Tool to identify kids with alcohol-related developmental disorder

Picture: Wikimedia Commons

Picture: Wikimedia Commons

Published Mar 3, 2019


Researchers have developed a new tool that uses Machine Learning (ML) technology to screen children suffering from a type of developmental and neurobehavioral disorder, caused due to alcohol exposure while in the womb, quickly and at an affordable rate.

It is estimated that millions of children will be diagnosed with foetal alcohol spectrum disorder (FASD). This condition, when not diagnosed early in a child's life, can give rise to secondary cognitive and behavioural disabilities.

FASD is still quite difficult to diagnose. A professional diagnosis can take a long time with the current work taking as much as an entire day.

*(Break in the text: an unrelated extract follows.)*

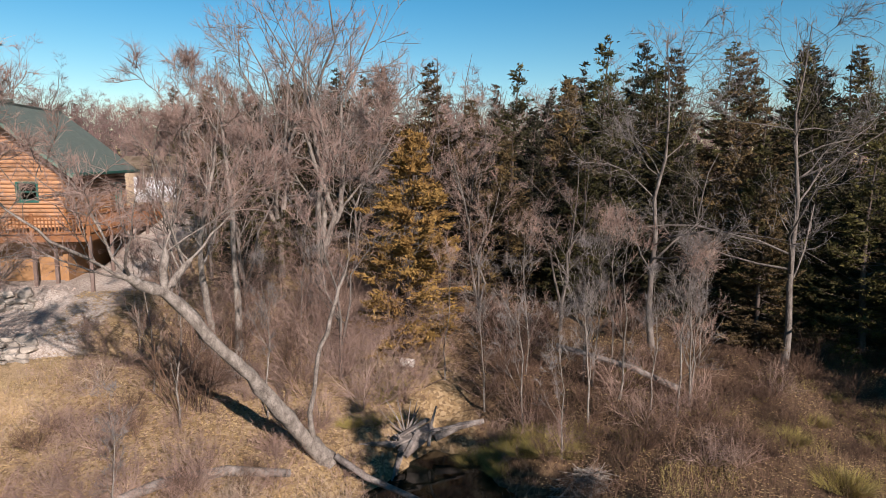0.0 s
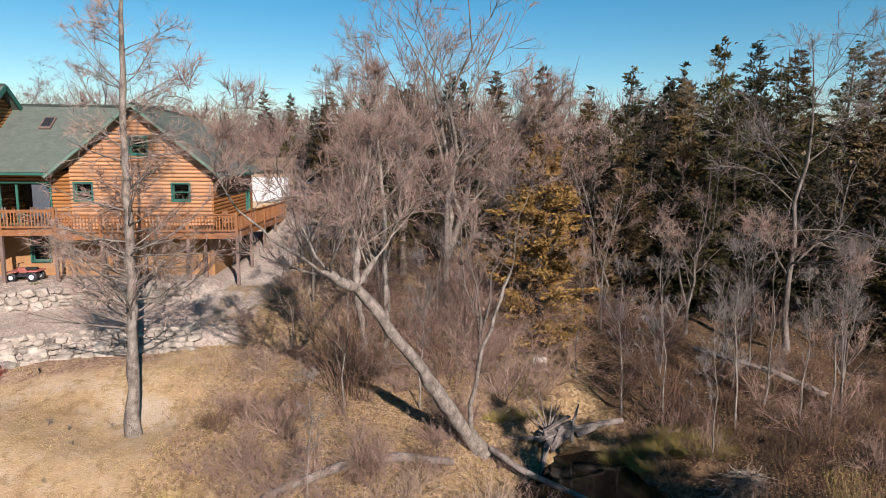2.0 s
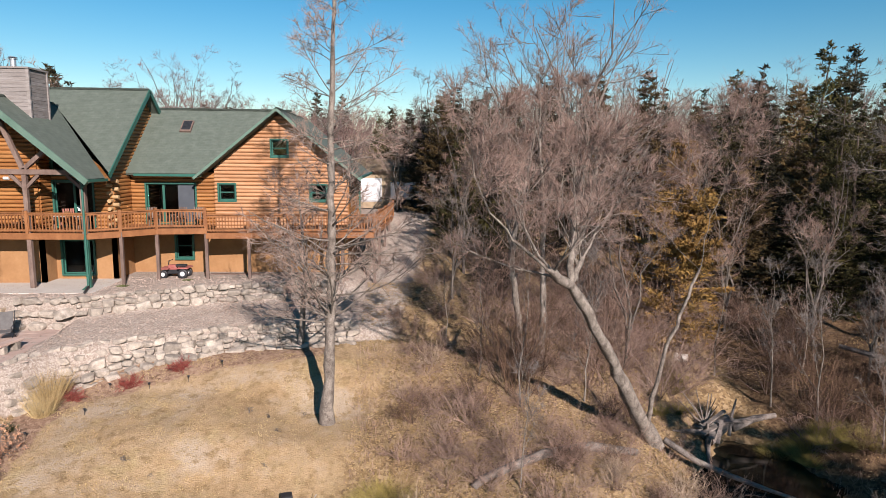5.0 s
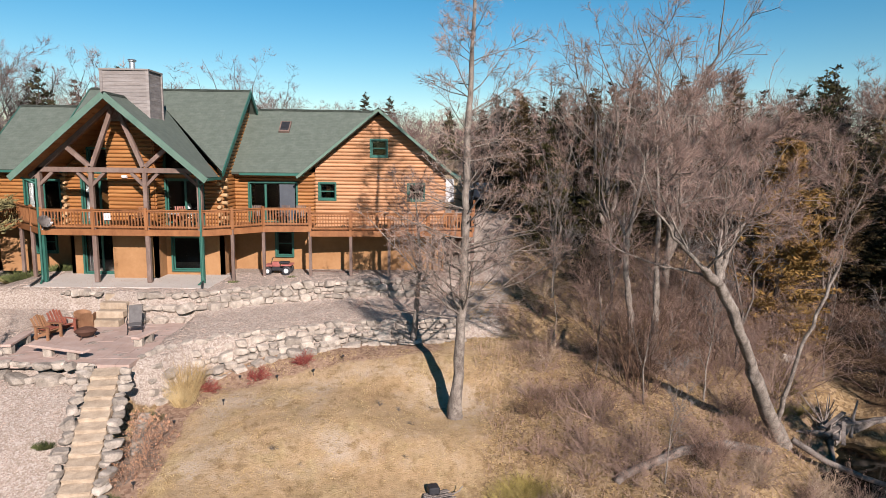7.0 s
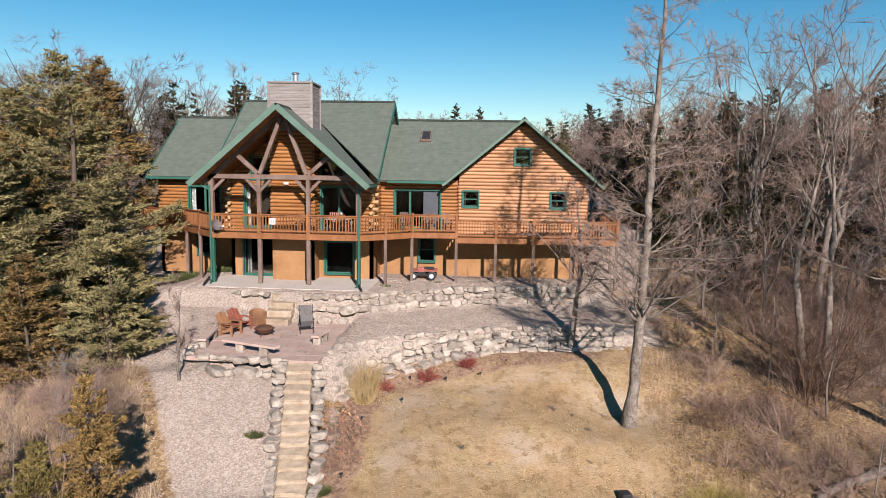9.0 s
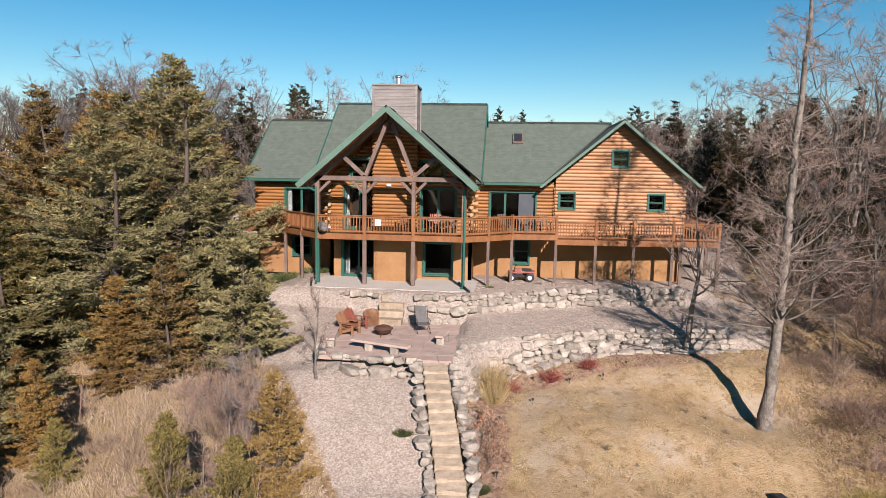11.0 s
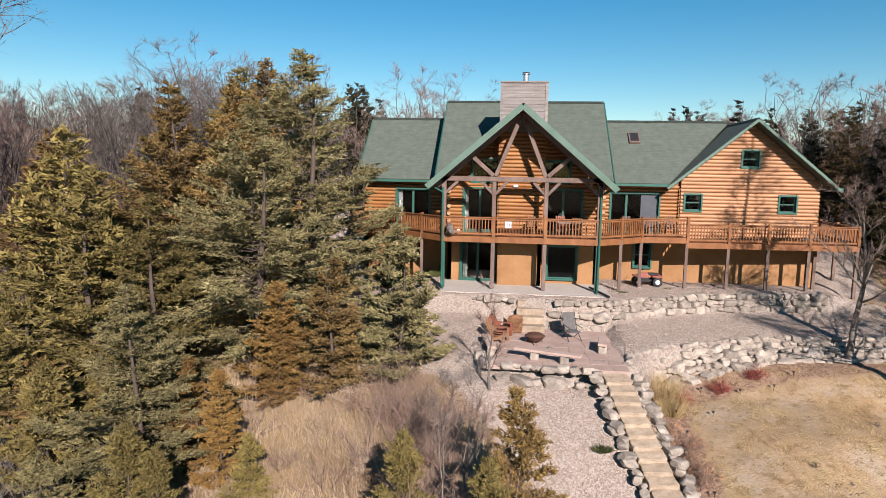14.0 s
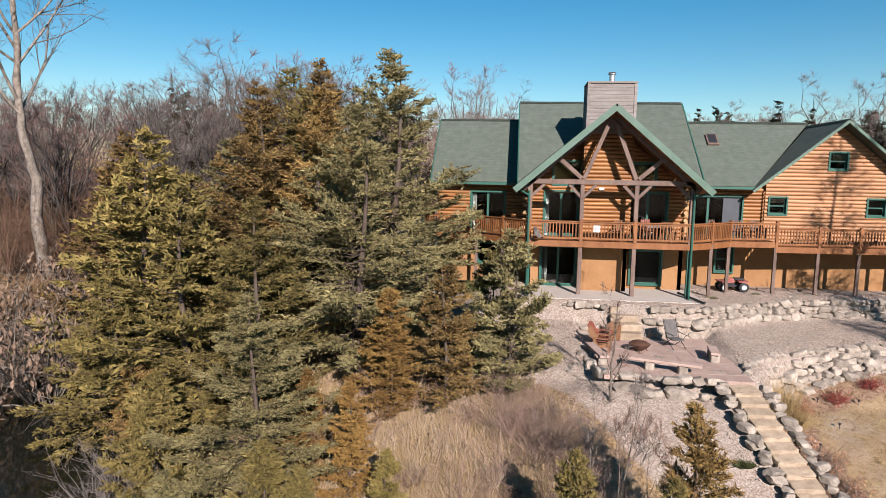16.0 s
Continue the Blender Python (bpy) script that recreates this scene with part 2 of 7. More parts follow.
def ground_material():
    """Leaf litter, with gravel, dry lawn and straw where the mesh's masks say, the seams broken up by noise."""
    m = bpy.data.materials.new("ground")
    m.use_nodes = True
    nt = m.node_tree
    n, link = nt.nodes, nt.links.new
    b = n["Principled BSDF"]
    b.inputs["Roughness"].default_value = 0.95
    b.inputs["Specular IOR Level"].default_value = 0.15
    pos = n.new("ShaderNodeNewGeometry").outputs["Position"]

    def noise_(scale, detail=5, rough=0.65):
        t = n.new("ShaderNodeTexNoise")
        t.inputs["Scale"].default_value, t.inputs["Detail"].default_value, t.inputs["Roughness"].default_value = scale, detail, rough
        link(pos, t.inputs["Vector"])
        return t.outputs[0]

    def ramp_(fac, cols, lo=0.3, hi=0.7):
        r = n.new("ShaderNodeValToRGB")
        e = r.color_ramp.elements
        while len(e) < len(cols):
            e.new(0.5)
        for i, c in enumerate(cols):
            e[i].position, e[i].color = lo + (hi - lo) * i / (len(cols) - 1), (*c, 1)
        link(fac, r.inputs[0])
        return r.outputs[0]

    def mix_(fac, a, c, blend="MIX"):
        x = n.new("ShaderNodeMix")
        x.data_type, x.blend_type = "RGBA", blend
        if isinstance(fac, float):
            x.inputs[0].default_value = fac
        else:
            link(fac, x.inputs[0])
        link(a, x.inputs[6])
        link(c, x.inputs[7])
        return x.outputs[2]

    def mask_(name, scale=2.0, width=0.5):
        a = n.new("ShaderNodeAttribute")
        a.attribute_name = name
        s = n.new("ShaderNodeMath")
        s.operation = "MULTIPLY_ADD"
        link(noise_(scale, 6, 0.75), s.inputs[0])
        s.inputs[1].default_value = width * 2
        link(a.outputs["Fac"], s.inputs[2])
        r = n.new("ShaderNodeMapRange")
        r.inputs["From Min"].default_value, r.inputs["From Max"].default_value = 0.5 + width - 0.1, 0.5 + width + 0.1
        link(s.outputs[0], r.inputs[0])
        return r.outputs[0]

    vor = n.new("ShaderNodeTexVoronoi")
    vor.inputs["Scale"].default_value = 9.0
    link(pos, vor.inputs["Vector"])
    peb = n.new("ShaderNodeTexVoronoi")
    peb.inputs["Scale"].default_value = 19.0
    link(pos, peb.inputs["Vector"])
    sepv, sepp = n.new("ShaderNodeSeparateColor"), n.new("ShaderNodeSeparateColor")
    link(vor.outputs["Color"], sepv.inputs[0])
    link(peb.outputs["Color"], sepp.inputs[0])
    leaf = mix_(0.55, ramp_(noise_(0.7), [(0.120, 0.078, 0.038), (0.190, 0.126, 0.066), (0.252, 0.178, 0.100)]),
                ramp_(sepv.outputs[0], [(0.057, 0.034, 0.020), (0.143, 0.092, 0.043), (0.228, 0.157, 0.080), (0.331, 0.245, 0.143)], 0.05, 0.95))
    gravel = mix_(0.62, ramp_(noise_(0.5), [(0.239, 0.189, 0.150), (0.281, 0.227, 0.185), (0.323, 0.273, 0.228)]),
                  ramp_(sepp.outputs[0], [(0.143, 0.109, 0.086), (0.227, 0.183, 0.147), (0.294, 0.248, 0.207), (0.378, 0.340, 0.301)], 0.03, 0.97))
    lawn = mix_(0.5, ramp_(noise_(0.35, 4), [(0.215, 0.136, 0.070), (0.296, 0.205, 0.112), (0.340, 0.250, 0.160)]),
                ramp_(noise_(3.2, 10, 0.92), [(0.090, 0.056, 0.026), (0.260, 0.178, 0.096), (0.420, 0.322, 0.216)], 0.36, 0.64))
    straw = mix_(0.5, ramp_(noise_(0.6), [(0.194, 0.126, 0.063), (0.251, 0.177, 0.097), (0.302, 0.228, 0.143)]),
                 ramp_(noise_(12.0, 6, 0.8), [(0.102, 0.069, 0.037), (0.206, 0.149, 0.088), (0.286, 0.228, 0.155)]))
    bare = ramp_(noise_(3.0, 6, 0.75), [(0.270, 0.222, 0.168), (0.345, 0.290, 0.228)])
    lawn = mix_(ramp_(noise_(0.24, 9, 0.66), [(0, 0, 0), (0.65, 0.65, 0.65)], 0.50, 0.60), lawn, bare)
    olive = ramp_(noise_(5.0, 8, 0.8), [(0.150, 0.106, 0.050), (0.262, 0.192, 0.096), (0.350, 0.272, 0.150)], 0.38, 0.62)
    lawn = mix_(ramp_(noise_(0.62, 9, 0.7), [(0, 0, 0), (0.8, 0.8, 0.8)], 0.51, 0.62), lawn, olive)
    lawn = mix_(ramp_(noise_(0.45, 9, 0.75), [(0, 0, 0), (0.8, 0.8, 0.8)], 0.50, 0.62), lawn, straw)
    thatch = ramp_(noise_(7.0, 6, 0.8), [(0.120, 0.076, 0.036), (0.226, 0.156, 0.080)], 0.4, 0.6)
    lawn = mix_(ramp_(noise_(1.7, 8, 0.68), [(0, 0, 0), (0.75, 0.75, 0.75)], 0.53, 0.60), lawn, thatch)
    c = mix_(mask_("straw"), leaf, straw)
    duff = mix_(0.5, ramp_(noise_(0.8), [(0.045, 0.027, 0.014), (0.086, 0.053, 0.029), (0.131, 0.083, 0.045)]), ramp_(sepv.outputs[0], [(0.029, 0.017, 0.010), (0.086, 0.053, 0.029), (0.171, 0.114, 0.063)], 0.1, 0.95))
    c = mix_(mask_("duff", 0.9, 0.6), c, duff)
    mulch = mix_(0.5, ramp_(noise_(1.4, 7, 0.7), [(0.126, 0.076, 0.049), (0.210, 0.133, 0.089), (0.277, 0.189, 0.133)]), ramp_(sepv.outputs[0], [(0.084, 0.050, 0.034), (0.202, 0.130, 0.088), (0.311, 0.223, 0.160)], 0.05, 0.95))
    lawn = mix_(mask_("mulch", 0.8, 0.7), lawn, mulch)
    c = mix_(mask_("lawn"), c, lawn)
    c = mix_(mask_("gravel", 3.0, 0.35), c, gravel)
    link(c, b.inputs["Base Color"])
    bn = n.new("ShaderNodeBump")
    bn.inputs["Strength"].default_value, bn.inputs["Distance"].default_value = 0.7, 0.06
    link(mix_(0.5, noise_(11.0, 7, 0.75), peb.outputs["Distance"]), bn.inputs["Height"])
    link(bn.outputs[0], b.inputs["Normal"])
    return m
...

But, the ML tool, developed by researchers from the University of Southern California (USC) in the US, uses a camera and computer vision to record patterns in children's eye movements as they watch multiple one-minute videos, or look towards or away from a target.

It then identifies patterns that contrast to recorded eye movements by other children who watched the same videos or targets. 

The eye movements outside the norm were flagged by the researchers as children who might be at risk for having FASD and need more formal diagnoses by healthcare practitioners, according to study published in Frontiers in Neurology journal.

"There is not a simple blood test to diagnose FASD. It is one of those spectrum disorders where there is a broad range of the disorder. It is medically very challenging and it is co-morbid with other conditions," said Laurent Itti, Professor at the USC. 

"The new screening procedure only involves a camera and a computer screen, and can be applied to very young children. It takes only 10 to 20 minutes and the cost should be affordable in most cases," added Chen Zhang from the varsity. 

While this computer vision tool is not intended to replace full diagnosis, it could provide important feedback so that parents can ensure that their children are seen by professionals and receive early cognitive learning and potentially behavioural interventions, the researchers noted.